======== GIVEN MATERIAL ========
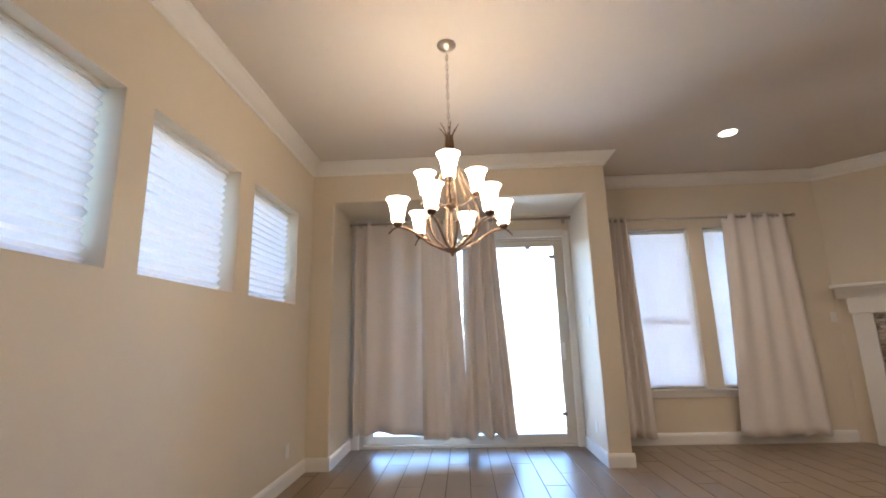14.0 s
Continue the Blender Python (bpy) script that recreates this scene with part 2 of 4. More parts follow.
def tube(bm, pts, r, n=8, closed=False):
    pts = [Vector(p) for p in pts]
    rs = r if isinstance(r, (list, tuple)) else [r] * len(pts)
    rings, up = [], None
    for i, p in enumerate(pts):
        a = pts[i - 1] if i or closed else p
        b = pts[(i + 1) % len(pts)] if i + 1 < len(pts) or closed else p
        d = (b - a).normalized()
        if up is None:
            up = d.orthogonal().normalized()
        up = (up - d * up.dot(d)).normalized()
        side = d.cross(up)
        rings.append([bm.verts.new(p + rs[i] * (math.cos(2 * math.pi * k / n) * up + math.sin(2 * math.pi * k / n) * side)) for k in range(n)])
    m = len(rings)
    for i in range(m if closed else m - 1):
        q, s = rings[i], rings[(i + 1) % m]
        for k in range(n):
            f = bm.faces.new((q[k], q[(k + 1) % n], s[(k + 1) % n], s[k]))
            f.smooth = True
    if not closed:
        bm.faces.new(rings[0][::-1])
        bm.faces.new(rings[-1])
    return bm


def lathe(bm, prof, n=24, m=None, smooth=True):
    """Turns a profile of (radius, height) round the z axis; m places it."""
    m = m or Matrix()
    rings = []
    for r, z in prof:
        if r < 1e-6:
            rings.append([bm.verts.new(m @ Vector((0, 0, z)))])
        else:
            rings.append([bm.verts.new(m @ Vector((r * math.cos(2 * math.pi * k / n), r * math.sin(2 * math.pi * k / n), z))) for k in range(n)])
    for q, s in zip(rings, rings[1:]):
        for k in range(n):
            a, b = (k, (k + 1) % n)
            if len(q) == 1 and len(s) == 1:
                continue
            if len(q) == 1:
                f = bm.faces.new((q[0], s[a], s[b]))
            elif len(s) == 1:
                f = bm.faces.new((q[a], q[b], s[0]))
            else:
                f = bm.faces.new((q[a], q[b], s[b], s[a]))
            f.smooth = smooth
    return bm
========
## WHAT IS REQUIRED:
Copy the material above in full and exactly, skipping pictures.

## FULL RESPONSE:
14.0 s
Continue the Blender Python (bpy) script that recreates this scene with part 2 of 4. More parts follow.
def tube(bm, pts, r, n=8, closed=False):
    pts = [Vector(p) for p in pts]
    rs = r if isinstance(r, (list, tuple)) else [r] * len(pts)
    rings, up = [], None
    for i, p in enumerate(pts):
        a = pts[i - 1] if i or closed else p
        b = pts[(i + 1) % len(pts)] if i + 1 < len(pts) or closed else p
        d = (b - a).normalized()
        if up is None:
            up = d.orthogonal().normalized()
        up = (up - d * up.dot(d)).normalized()
        side = d.cross(up)
        rings.append([bm.verts.new(p + rs[i] * (math.cos(2 * math.pi * k / n) * up + math.sin(2 * math.pi * k / n) * side)) for k in range(n)])
    m = len(rings)
    for i in range(m if closed else m - 1):
        q, s = rings[i], rings[(i + 1) % m]
        for k in range(n):
            f = bm.faces.new((q[k], q[(k + 1) % n], s[(k + 1) % n], s[k]))
            f.smooth = True
    if not closed:
        bm.faces.new(rings[0][::-1])
        bm.faces.new(rings[-1])
    return bm


def lathe(bm, prof, n=24, m=None, smooth=True):
    """Turns a profile of (radius, height) round the z axis; m places it."""
    m = m or Matrix()
    rings = []
    for r, z in prof:
        if r < 1e-6:
            rings.append([bm.verts.new(m @ Vector((0, 0, z)))])
        else:
            rings.append([bm.verts.new(m @ Vector((r * math.cos(2 * math.pi * k / n), r * math.sin(2 * math.pi * k / n), z))) for k in range(n)])
    for q, s in zip(rings, rings[1:]):
        for k in range(n):
            a, b = (k, (k + 1) % n)
            if len(q) == 1 and len(s) == 1:
                continue
            if len(q) == 1:
                f = bm.faces.new((q[0], s[a], s[b]))
            elif len(s) == 1:
                f = bm.faces.new((q[a], q[b], s[0]))
            else:
                f = bm.faces.new((q[a], q[b], s[b], s[a]))
            f.smooth = smooth
    return bm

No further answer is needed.